Further evidence that things are changing a bit in NASCAR is that several questions during the press conference were asked and answered in Spanish.
He ran some good laps and all indications are that he truly is excited about being in NASCAR, but knows there is a definitely going to be some learning along the way.
“I hope I have some success. I'm committed for this for the long-term. Is it going to happen this year? I don't know. Probably on the road course I can do a good job, get some results. I think the smaller oval be good. I think Homestead was pretty decent for being my first race.”
“It's hard to say you're going to be good here and bad there. It's all about getting comfortable. When I went to the Homestead test I was nowhere. I was probably easily half a second, 6/10ths off my teammates. When I got to the race, I was the fastest car of the Ganassis.
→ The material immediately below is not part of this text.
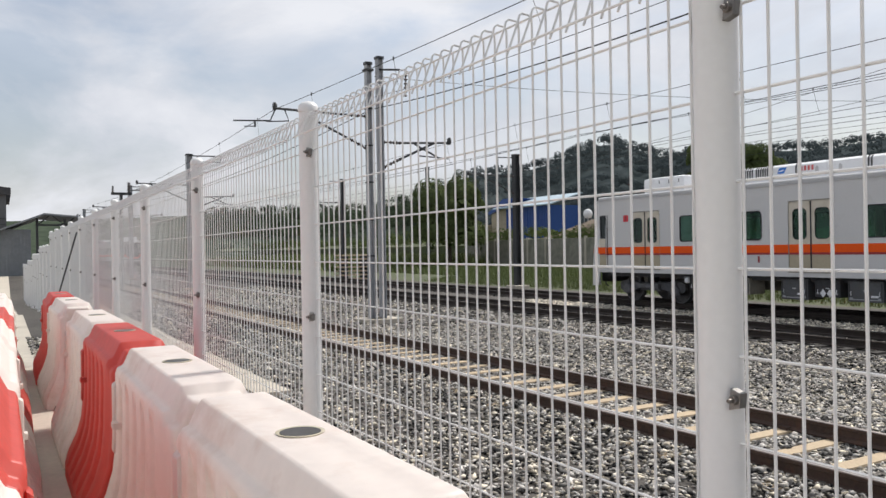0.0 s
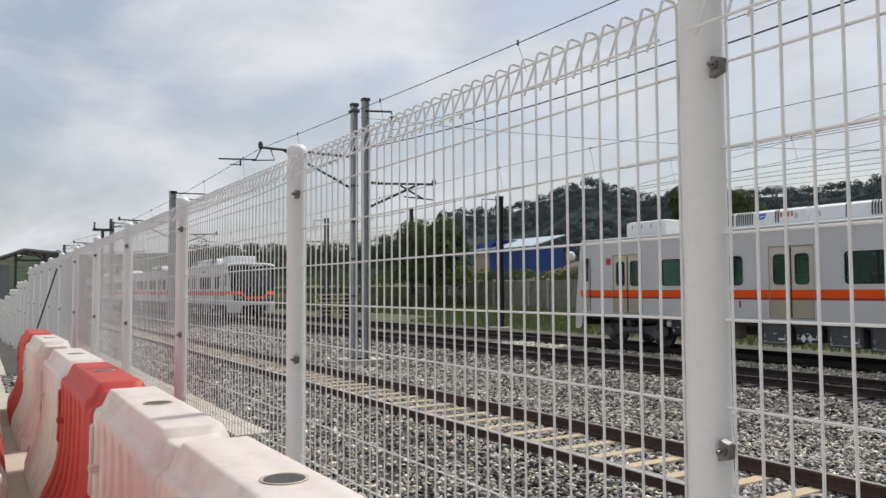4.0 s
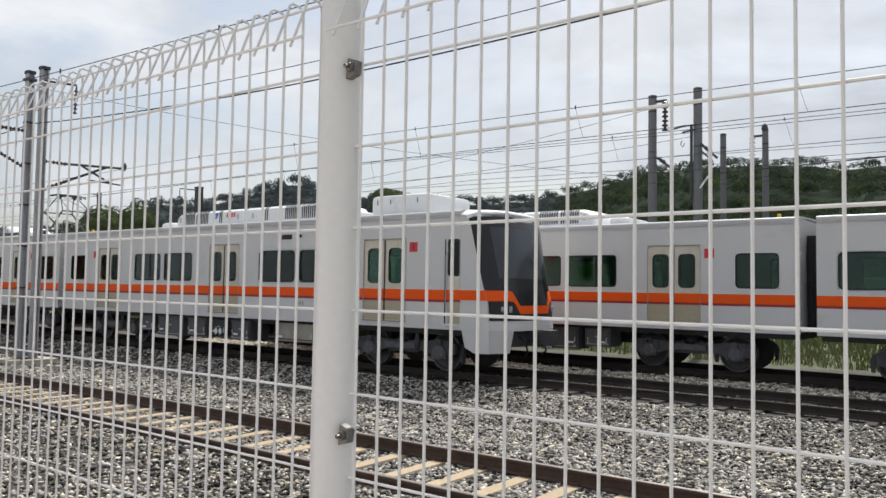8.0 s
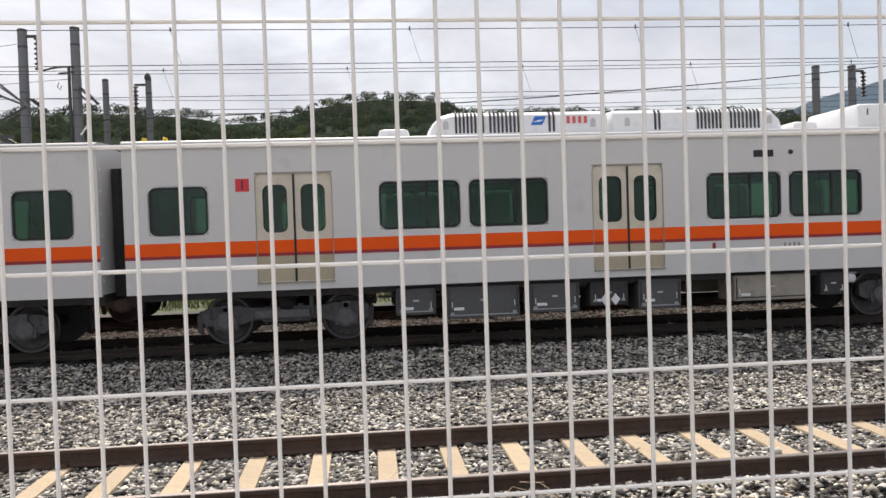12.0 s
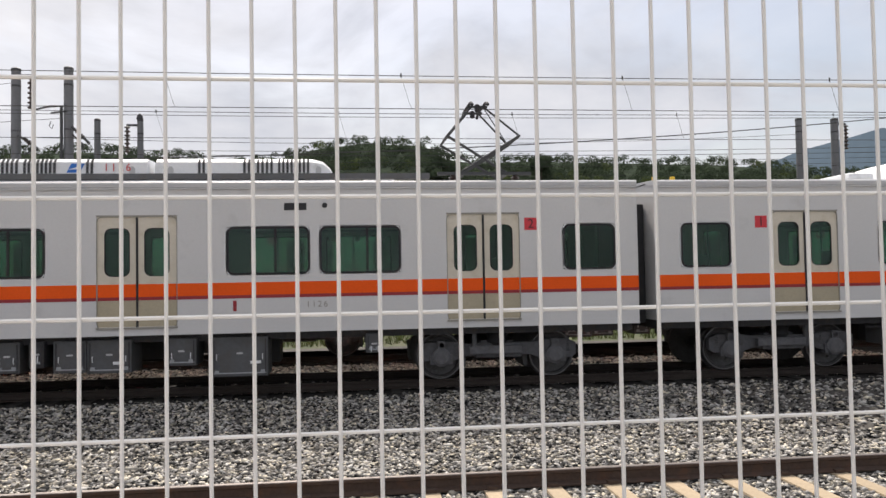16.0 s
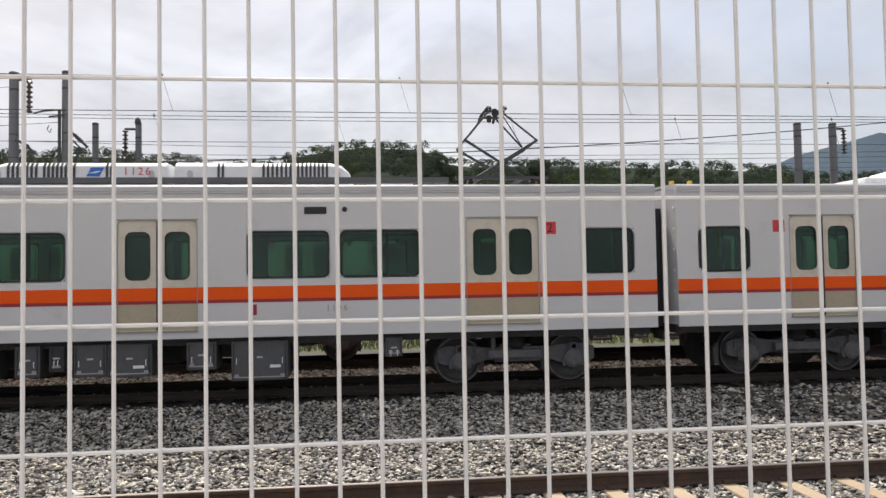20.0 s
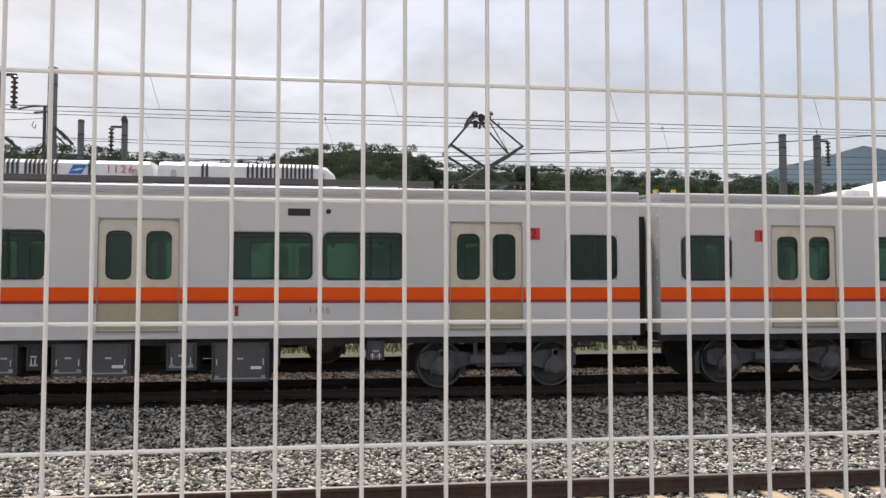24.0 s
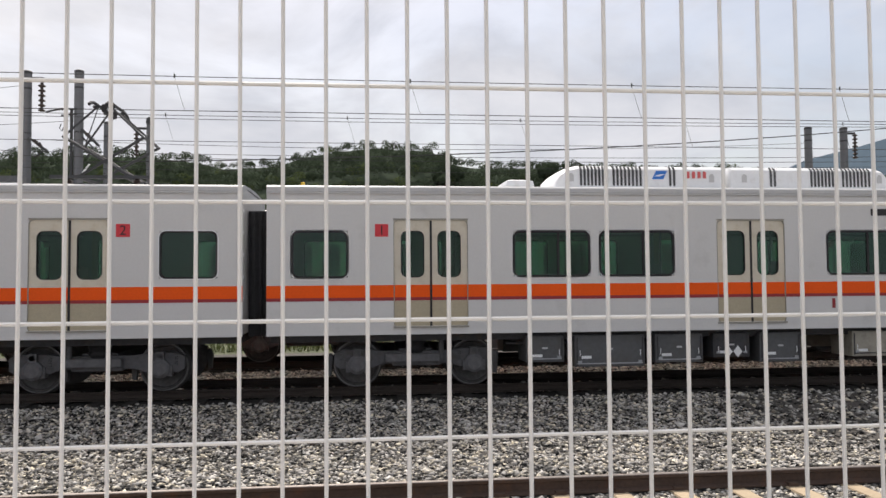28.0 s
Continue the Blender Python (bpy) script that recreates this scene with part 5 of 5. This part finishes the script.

It's all relative. We'll see.”
“For me, it's just hard to say, Yeah, I'm going to go out there, I'm going to kick everybody's ass. Do I want to do that? Yeah, of course I want to do that. You got to be a bit realistic. I never put myself to set some goals and say, I need to do this and that. You just got to go out there and do the best you can. It's that simple.”
As for Daytona, he’s realistic about his chances and just wants finish the race. When asked if winning the Indy 500 his rookie year there gave confidence to do the same at Daytona, he quickly and emphatically said, “NO!”
“Is it going to be really hard? Yes, it's going to be really hard. Am I aiming to win? I'm more aiming to get the car to the end of the race to be realistic. Do we have a shot at it? Am I going to try to win it? Yes. I would be really happy if we can get a top 20, top 15 out of that race.”
“It's a shame you start the Daytona 500 for me as a rookie because I have no experience drafting, very little. It was a bit of a surprise when I tested, five laps in, didn't do any damage, but I touched the wall coming out of four. Got so tight, I couldn't believe it. They told me it was going to get a little tight. It wasn't a little tight. It was like, my arms were down here, I went straight into the wall.”
Montoya’s odds to win Daytona are in the 75 to 1 range. There also is a prop asking where he’ll finish in the race with an over/under number of 16½. Based on his assumption and expectations, it sounds like a pretty good number, especially if you factor in just what that car has done at Daytona the last few seasons.